FLORENCE, S.C. (WBTW) — An expert is warning that panic buying could fuel a hike in gas prices as Myrtle Beach area stations go dry.

Patrick De Haan with Gas Buddy told News13 drivers are buying gas when they don’t really need it, which will only increase prices and cause outages that wouldn’t happen otherwise.

“People running out to fill their tanks are going to make those outages much worse and longer in duration,” De Haan said. “In fact, we are already seeing stations across the Southeast — thousands of stations — now running low. I think this should be all about conservation.”

News13’s Lacey Lee was at the BP gas station on Pamplico Highway at noon, and two hours later, they were out of fuel. De Haan said drivers have it in their hands to make this situation better but instead are making it worse.

Lines of drivers trying to get gas started forming Monday night. Driver Kady Morris said she needed gas after running a few errands. After 15 minutes of waiting in line, she realized the pump she was waiting at was out of gas.

“Trying to find gas in Dillon is ridiculous,” Morris said. “Trying to find gas in Latta — well everybody is out. Trying to hit up hot spots in Marion — nothing.”

De Haan said even though the Colonial Pipeline shutdown is causing a craze at the pump, “refineries are still producing gasoline upstream. We’re just waiting on the pipeline to start shipping fuel again.”

Morris said she’s seen drivers filling containers with gas and adds that is making things worse for drivers who really need it.
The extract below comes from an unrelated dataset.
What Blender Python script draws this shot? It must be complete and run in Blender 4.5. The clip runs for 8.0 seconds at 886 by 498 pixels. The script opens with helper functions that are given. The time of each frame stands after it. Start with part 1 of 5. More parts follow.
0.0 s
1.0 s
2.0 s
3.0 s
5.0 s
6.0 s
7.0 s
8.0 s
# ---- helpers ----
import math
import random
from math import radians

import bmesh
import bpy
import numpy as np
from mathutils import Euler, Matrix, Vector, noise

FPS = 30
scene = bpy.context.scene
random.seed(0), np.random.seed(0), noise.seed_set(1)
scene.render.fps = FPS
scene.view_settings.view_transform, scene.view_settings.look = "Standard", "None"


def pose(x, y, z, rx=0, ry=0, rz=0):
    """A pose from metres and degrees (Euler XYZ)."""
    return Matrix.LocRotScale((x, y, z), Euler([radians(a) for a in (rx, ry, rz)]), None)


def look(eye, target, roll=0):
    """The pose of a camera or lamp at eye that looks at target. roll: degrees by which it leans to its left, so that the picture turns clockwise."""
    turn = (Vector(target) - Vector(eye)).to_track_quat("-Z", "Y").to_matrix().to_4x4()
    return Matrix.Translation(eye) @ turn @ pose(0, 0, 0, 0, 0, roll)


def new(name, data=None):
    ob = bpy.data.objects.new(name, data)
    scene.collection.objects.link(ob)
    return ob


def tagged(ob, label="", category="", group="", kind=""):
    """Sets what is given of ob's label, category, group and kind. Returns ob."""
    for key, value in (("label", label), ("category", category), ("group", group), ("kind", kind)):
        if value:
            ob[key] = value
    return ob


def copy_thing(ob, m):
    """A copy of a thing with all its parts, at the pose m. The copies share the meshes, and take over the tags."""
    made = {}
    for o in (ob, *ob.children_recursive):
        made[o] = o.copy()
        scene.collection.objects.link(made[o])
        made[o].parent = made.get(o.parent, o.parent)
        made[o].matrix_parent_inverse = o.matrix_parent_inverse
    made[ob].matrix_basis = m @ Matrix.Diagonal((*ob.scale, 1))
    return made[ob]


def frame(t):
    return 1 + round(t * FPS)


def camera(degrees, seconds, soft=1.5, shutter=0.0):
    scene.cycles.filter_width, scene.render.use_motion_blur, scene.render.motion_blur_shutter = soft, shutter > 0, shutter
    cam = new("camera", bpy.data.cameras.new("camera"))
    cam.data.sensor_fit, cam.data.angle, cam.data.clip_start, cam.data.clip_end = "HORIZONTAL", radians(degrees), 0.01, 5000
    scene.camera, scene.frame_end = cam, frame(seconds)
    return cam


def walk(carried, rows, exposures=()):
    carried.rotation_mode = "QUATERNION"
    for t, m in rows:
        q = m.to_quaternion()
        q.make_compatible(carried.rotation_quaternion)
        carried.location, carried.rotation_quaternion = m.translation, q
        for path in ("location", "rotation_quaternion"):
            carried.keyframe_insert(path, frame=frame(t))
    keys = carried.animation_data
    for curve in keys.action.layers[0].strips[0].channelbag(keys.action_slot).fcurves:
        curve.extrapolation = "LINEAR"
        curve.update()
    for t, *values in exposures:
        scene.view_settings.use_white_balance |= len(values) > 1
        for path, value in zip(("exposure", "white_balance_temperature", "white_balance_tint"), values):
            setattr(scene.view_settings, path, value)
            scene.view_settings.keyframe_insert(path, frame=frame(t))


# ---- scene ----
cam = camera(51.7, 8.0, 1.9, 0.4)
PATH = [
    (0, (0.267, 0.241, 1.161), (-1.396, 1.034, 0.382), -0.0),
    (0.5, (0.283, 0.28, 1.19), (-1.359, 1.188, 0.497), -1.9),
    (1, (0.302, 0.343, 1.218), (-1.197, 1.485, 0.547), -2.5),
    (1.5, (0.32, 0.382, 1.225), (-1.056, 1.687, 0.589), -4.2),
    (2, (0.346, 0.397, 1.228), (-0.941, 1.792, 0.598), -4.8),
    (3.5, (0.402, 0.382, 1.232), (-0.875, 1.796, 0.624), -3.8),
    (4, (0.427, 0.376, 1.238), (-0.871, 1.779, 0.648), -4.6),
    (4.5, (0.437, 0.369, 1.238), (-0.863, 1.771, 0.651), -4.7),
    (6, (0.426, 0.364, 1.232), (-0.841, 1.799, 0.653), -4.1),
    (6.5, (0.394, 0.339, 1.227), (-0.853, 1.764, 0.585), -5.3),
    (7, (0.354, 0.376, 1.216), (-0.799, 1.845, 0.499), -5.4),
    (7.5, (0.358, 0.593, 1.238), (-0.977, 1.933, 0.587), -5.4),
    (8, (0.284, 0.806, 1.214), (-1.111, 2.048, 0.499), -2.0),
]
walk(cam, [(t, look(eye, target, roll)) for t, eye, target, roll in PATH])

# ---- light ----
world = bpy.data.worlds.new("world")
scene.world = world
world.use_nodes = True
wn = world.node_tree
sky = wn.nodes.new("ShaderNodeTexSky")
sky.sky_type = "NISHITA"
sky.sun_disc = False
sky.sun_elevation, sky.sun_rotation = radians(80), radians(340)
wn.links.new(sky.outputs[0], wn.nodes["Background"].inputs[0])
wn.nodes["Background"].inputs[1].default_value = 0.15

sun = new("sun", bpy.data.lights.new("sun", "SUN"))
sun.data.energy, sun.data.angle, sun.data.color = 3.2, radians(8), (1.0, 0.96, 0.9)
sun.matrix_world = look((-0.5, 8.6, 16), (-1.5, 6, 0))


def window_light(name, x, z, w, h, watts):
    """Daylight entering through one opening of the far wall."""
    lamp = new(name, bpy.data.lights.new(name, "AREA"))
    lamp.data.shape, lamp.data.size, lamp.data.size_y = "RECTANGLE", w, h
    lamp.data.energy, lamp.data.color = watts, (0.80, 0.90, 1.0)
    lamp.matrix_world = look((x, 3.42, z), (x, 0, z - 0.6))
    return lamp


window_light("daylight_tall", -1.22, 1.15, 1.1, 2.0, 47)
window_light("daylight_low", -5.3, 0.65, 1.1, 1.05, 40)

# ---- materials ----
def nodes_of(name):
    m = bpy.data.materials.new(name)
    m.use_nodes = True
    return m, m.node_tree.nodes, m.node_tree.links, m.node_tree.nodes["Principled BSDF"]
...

“Don’t hog the gas,” she said. “Just get enough gas to fill your car up. You don’t need containers and jugs. It’s not the end of the world.”

That’s a sentiment De Haan agrees with.

“If everyone runs out and hoards gasoline this problem is going to last until Memorial Day that we have stations out of fuel,” De Haan said. “There’s no need to fill up all these gas cans. Keep in mind gasoline has a shelf life. You can’t just store it infinitely, it evaporates, so keep that in mind.”

De Haan said drivers can report which stations are out of gas using the GasBuddy app. He said GasBuddy is working with federal and state agencies to try and alleviate the issues in those areas.